An example which keeps coming to mind is towards the very end of the book Harry Potter and the Order of the Phoenix. It's not first-person narration, but we see the main (essentially only) viewpoint character completely losing it, screaming and smashing things, in response to a traumatic event. You might be able to pick up some ideas just from reading that chapter.

There are many good suggestions here already! I particularly like @Rand 'alThor's point about the tunnel vision one might experience during extreme anger-- your character will react to the trigger out of proportion to normal considerations for the situation, the consequences, the bystanders, etc. Here are some others I think are key:

I don't think you need to make the reader experience the anger the same way the character does. Most readers are unlikely to get very angry unless the injury to the character is a triggering topic for a given reader. But you can get them invested in the outcome of the anger and thereby build tension. Give the scene and the players in it stakes that the reader will care about. Does the irrational outburst damage a key relationship? Does it close a possible opportunity or plot pathway for the story? Use dramatic irony to your advantage by making the reader dread the escalation and its consequences even as it's happening.

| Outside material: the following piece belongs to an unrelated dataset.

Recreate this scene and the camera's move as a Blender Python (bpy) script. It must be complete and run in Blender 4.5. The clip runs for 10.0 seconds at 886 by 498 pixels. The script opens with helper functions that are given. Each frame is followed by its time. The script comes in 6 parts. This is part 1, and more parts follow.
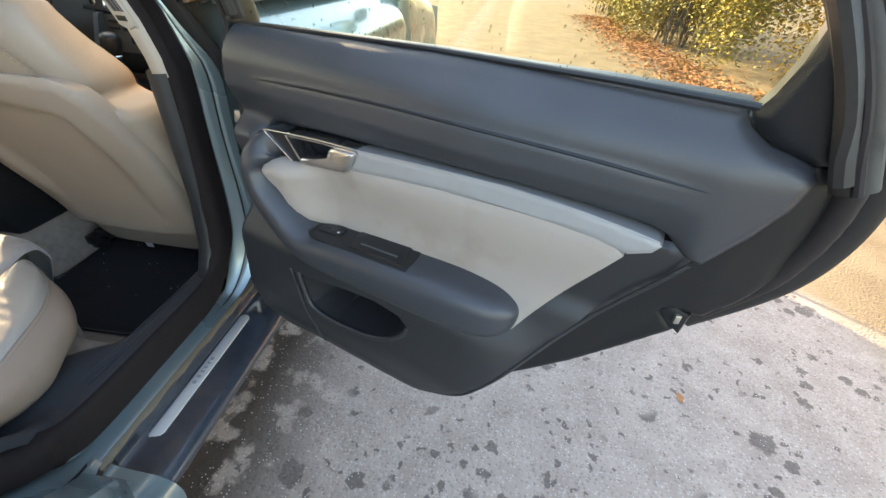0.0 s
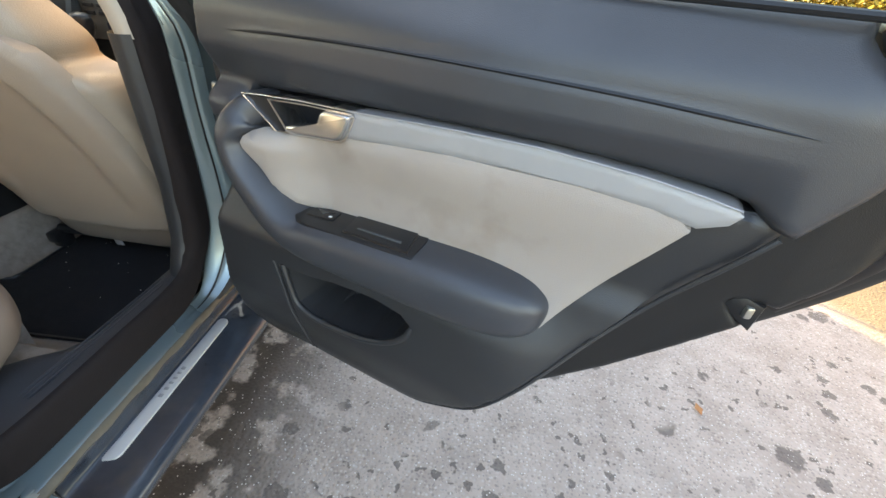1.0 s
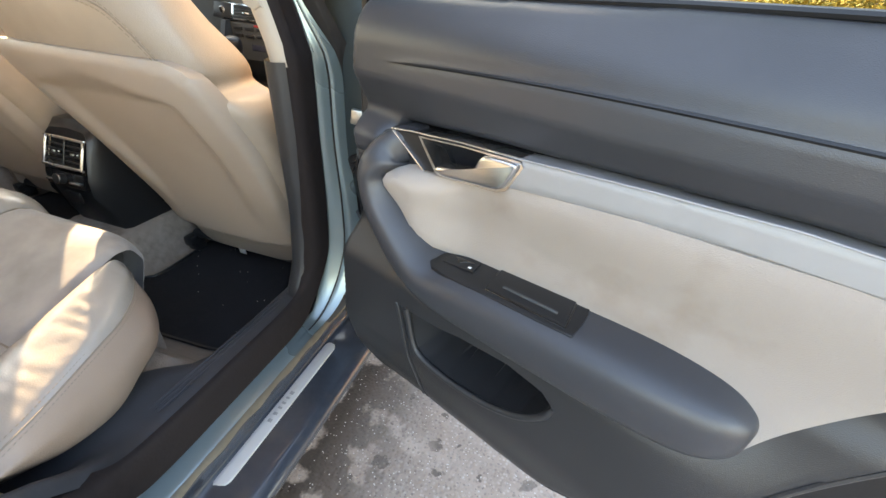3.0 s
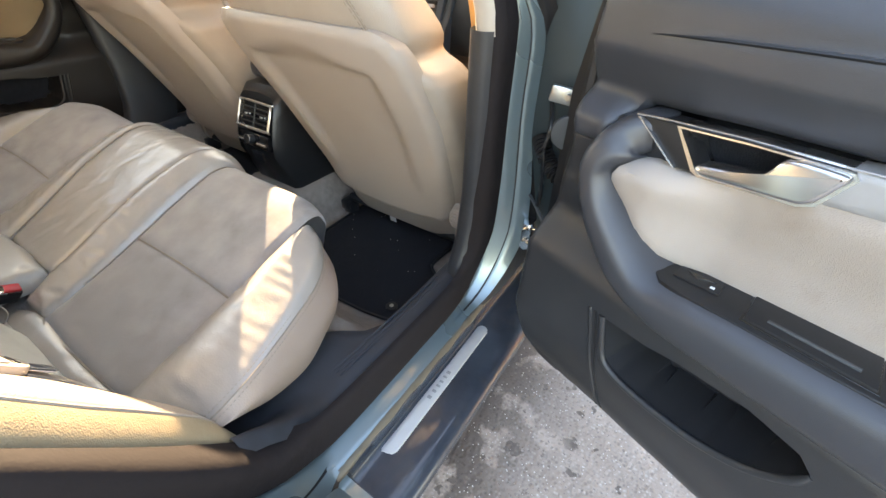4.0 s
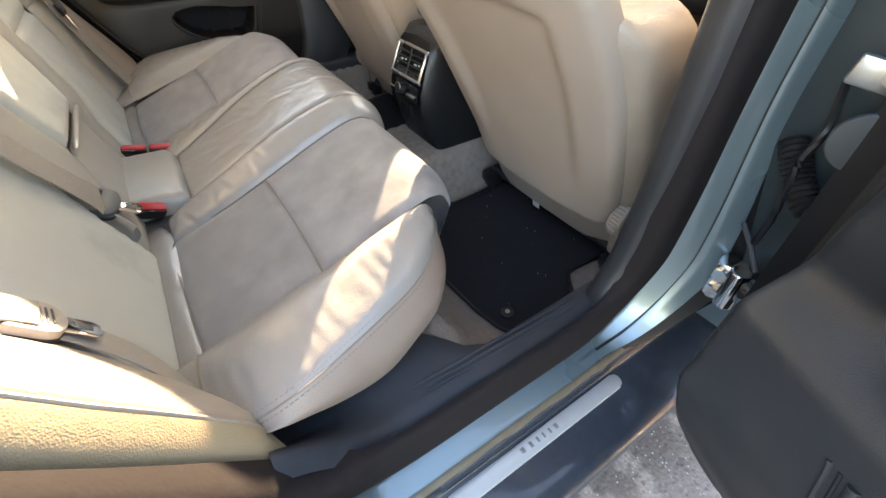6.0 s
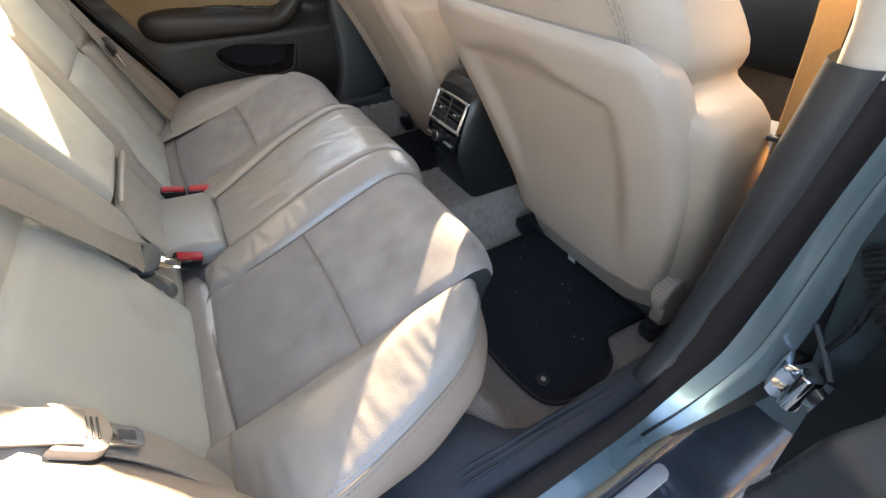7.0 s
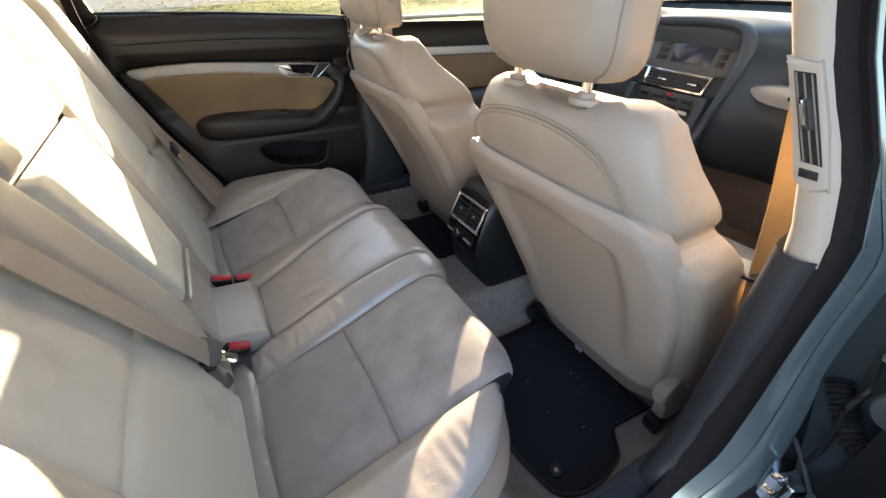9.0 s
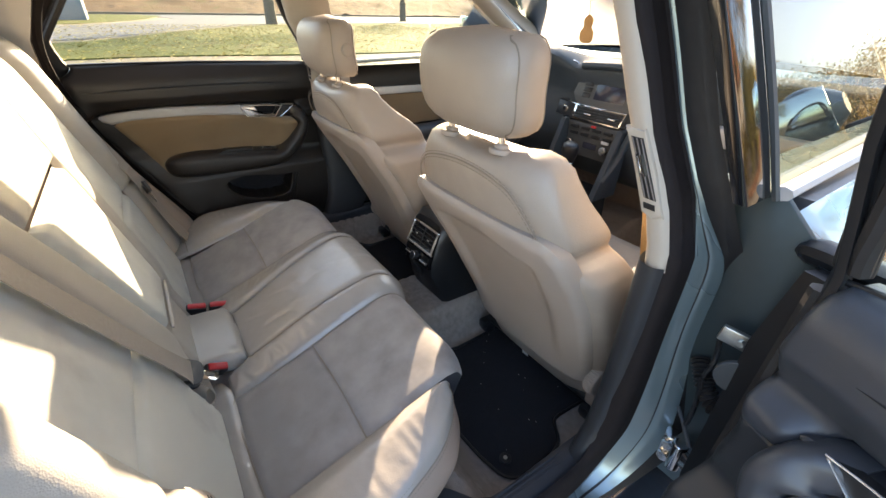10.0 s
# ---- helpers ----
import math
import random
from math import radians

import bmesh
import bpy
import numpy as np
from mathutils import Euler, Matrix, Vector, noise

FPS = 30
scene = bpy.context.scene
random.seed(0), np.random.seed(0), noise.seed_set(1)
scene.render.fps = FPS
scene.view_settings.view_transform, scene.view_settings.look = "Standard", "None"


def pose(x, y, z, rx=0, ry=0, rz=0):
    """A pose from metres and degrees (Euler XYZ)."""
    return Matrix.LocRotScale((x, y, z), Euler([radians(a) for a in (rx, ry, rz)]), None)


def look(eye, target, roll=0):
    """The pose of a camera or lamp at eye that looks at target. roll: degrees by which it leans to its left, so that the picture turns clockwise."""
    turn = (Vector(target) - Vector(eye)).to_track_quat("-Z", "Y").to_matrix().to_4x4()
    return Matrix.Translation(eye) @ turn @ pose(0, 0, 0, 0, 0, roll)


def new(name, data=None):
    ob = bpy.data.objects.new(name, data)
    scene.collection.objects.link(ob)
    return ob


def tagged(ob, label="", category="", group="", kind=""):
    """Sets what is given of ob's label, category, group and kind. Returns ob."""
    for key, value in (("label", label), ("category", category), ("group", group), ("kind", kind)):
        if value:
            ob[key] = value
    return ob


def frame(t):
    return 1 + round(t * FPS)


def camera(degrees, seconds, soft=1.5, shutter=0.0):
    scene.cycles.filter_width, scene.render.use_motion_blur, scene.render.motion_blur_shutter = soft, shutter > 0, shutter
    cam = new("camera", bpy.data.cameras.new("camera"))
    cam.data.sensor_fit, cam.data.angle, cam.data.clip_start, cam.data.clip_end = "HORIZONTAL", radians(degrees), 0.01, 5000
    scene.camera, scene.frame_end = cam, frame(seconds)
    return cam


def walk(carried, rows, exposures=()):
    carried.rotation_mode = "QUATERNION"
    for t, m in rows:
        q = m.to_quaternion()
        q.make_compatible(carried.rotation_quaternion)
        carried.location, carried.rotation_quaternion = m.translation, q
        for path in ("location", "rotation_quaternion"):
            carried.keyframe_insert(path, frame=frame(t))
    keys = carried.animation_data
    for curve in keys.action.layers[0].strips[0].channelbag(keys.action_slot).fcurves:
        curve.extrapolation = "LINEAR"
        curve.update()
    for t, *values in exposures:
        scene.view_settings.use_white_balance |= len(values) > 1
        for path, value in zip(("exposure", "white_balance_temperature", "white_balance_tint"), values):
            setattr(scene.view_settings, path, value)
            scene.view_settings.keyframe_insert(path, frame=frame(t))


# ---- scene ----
cam = camera(93.9, 10.0)
PATH = [
    (0, (1.303, -0.700, 1.046), (1.154, 0.933, -0.099), 5.18),
    (0.5, (1.292, -0.678, 1.019), (1.171, 0.975, -0.100), 5.70),
    (1, (1.273, -0.641, 0.959), (1.161, 1.027, -0.138), 6.01),
    (1.5, (1.260, -0.607, 0.952), (1.123, 1.087, -0.103), 6.11),
    (2, (1.234, -0.586, 0.951), (1.017, 1.106, -0.093), 5.79),
    (2.2, (1.227, -0.588, 0.951), (0.963, 1.104, -0.082), 5.58),
    (3.3, (1.12, -0.564, 0.967), (0.527, 0.986, -0.149), 3.7),
    (3.5, (1.082, -0.566, 0.971), (0.412, 0.926, -0.179), 3.0),
    (4, (1.015, -0.574, 0.954), (0.154, 0.757, -0.266), 1.4),
    (4.5, (0.98, -0.54, 0.917), (-0.046, 0.598, -0.369), -0.4),
    (5, (0.953, -0.5, 0.896), (-0.176, 0.476, -0.436), -1.3),
    (5.2, (0.942, -0.485, 0.89), (-0.215, 0.439, -0.453), -1.3),
    (6.3, (0.892, -0.433, 0.899), (-0.371, 0.33, -0.451), -1.3),
    (6.5, (0.876, -0.432, 0.904), (-0.399, 0.32, -0.44), -1.1),
    (7, (0.826, -0.437, 0.944), (-0.493, 0.32, -0.354), -0.6),
    (7.5, (0.8, -0.454, 0.999), (-0.566, 0.307, -0.248), -0.5),
    (8, (0.8, -0.465, 1.029), (-0.607, 0.313, -0.16), -0.1),
    (8.5, (0.808, -0.481, 1.057), (-0.632, 0.32, -0.077), 0.4),
    (9, (0.827, -0.497, 1.078), (-0.627, 0.342, -0.008), 1.0),
    (9.5, (0.876, -0.512, 1.11), (-0.572, 0.395, 0.069), 1.3),
    (10, (0.938, -0.531, 1.153), (-0.475, 0.467, 0.151), 1.3),
]
walk(cam, [(t, look(eye, target, roll)) for t, eye, target, roll in PATH], [(0, 3.0, 7400, 12), (2, 3.5, 8300, 15), (3.5, 3.62, 7900, 16), (4.5, 3.88, 7800, 16), (6.5, 3.68, 7200, 16), (8, 3.38, 6700, 16), (10, 3.05, 6800, 17)])

# ---- world, sun ----
SUN_DIR = Vector((-0.760, 0.578, 0.296)).normalized()
elev = math.asin(SUN_DIR.z)
azim = math.atan2(SUN_DIR.x, SUN_DIR.y)
world = bpy.data.worlds.new("sky")
scene.world = world
world.use_nodes = True
wn = world.node_tree.nodes
sky = wn.new("ShaderNodeTexSky")
sky.sky_type = "NISHITA"
sky.sun_disc = False
sky.sun_elevation = elev
sky.sun_rotation = azim
sky.air_density, sky.dust_density = 1.0, 2.0
wn["Background"].inputs["Strength"].default_value = 0.15
world.node_tree.links.new(sky.outputs[0], wn["Background"].inputs["Color"])
sun_data = bpy.data.lights.new("sun", "SUN")
sun_data.energy, sun_data.angle, sun_data.color = 3.0, radians(0.53), (1.0, 0.83, 0.58)
sun = new("sun", sun_data)
sun.matrix_world = look(SUN_DIR * 50, (0, 0, 0))

# ---- materials ----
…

When you are dealing with a first-person narration and the POV character is being irrational, you have an unreliable narrator, i.e., a character whose point of view proves to the reader to be untrustworthy.

Even if your character usually provides a reliable perspective on their story, they might have moments where they slip into a less balanced viewpoint; a bout of irrational anger would be the perfect place to nudge the reader away from implicitly believing your character's narration and instead guide them toward a realization or a reminder that the reader is only getting one side of the story. If you want to avoid that you'll have to provide at least a significant trigger for the anger, even if it doesn't really justify all of that rage.